The big talk these days is of convergence: will television, the internet, DVD, and videogames join together to create a giant, breathtaking Uber-Media, or just a super shovelful of crap? Is the paradigm shifting, or do I just need a new prescription for my glasses? And how will these developments affect copyright law, privacy rights, and lame home pages featuring way too many pictures of someone's cat?
Sure, new media is sexy, flashy, and more lively than a stone tablet, but what the bright-eyed and demon-spawned high-tech cheerleaders leave out is the fact that in many ways the New Media is exactly like the Old Media. So be on the lookout for these perpetual truths:
1. Most of what's out there is crap.
2. While individuals do things for any number of reasons, companies just want to make money. Corporate-sponsored websites are nothing more than used-car lots without the flags. Pop-up ads? Those are the flags.
3. When some google-eyed caffeine freak is trying to convince you that working for his dot-com company will be great because of the eighty-hour weeks, remember the First Law of Glamour Jobs: the president of the company always makes at least a hundred times more than the guy in the mailroom. And goes home early on Fridays.

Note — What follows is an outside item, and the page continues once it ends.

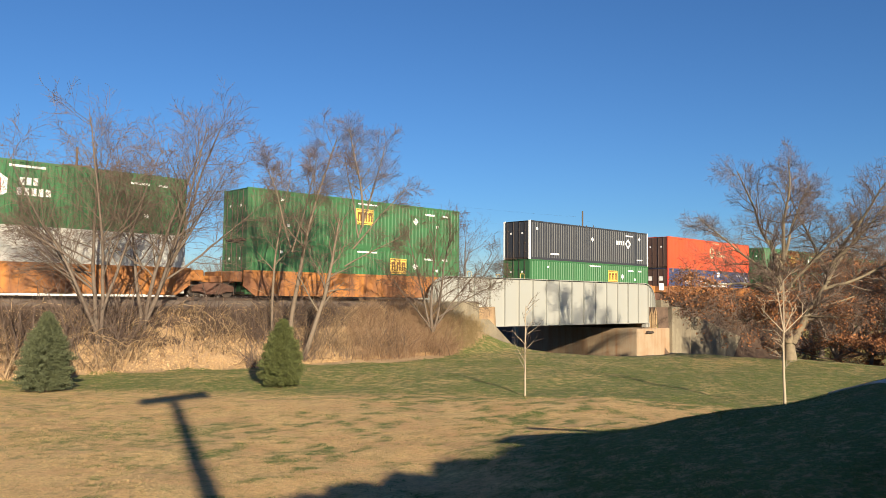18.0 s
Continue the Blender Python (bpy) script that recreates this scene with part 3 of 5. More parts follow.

4. Most of what's out there is crap.
5. The less valuable a job is to society, the more complicated the words used to describe it. Why say "getting people to watch" when "aggregating eyeballs" is so much more jargonlicious?
6. New or Old, remember that you can't spell 'media' without a bunch of the letters from 'mediocre,' plus an 'a.'
7. Most of what's out there is crap.
8. And most important: Whether the media is streaming or static, you can turn it off.
In fact, maybe you should try that right now. And shouldn't I be writing a business plan for a vertically integrated interactive gaming site with cross-platform personalized shopping content? Everyone else is.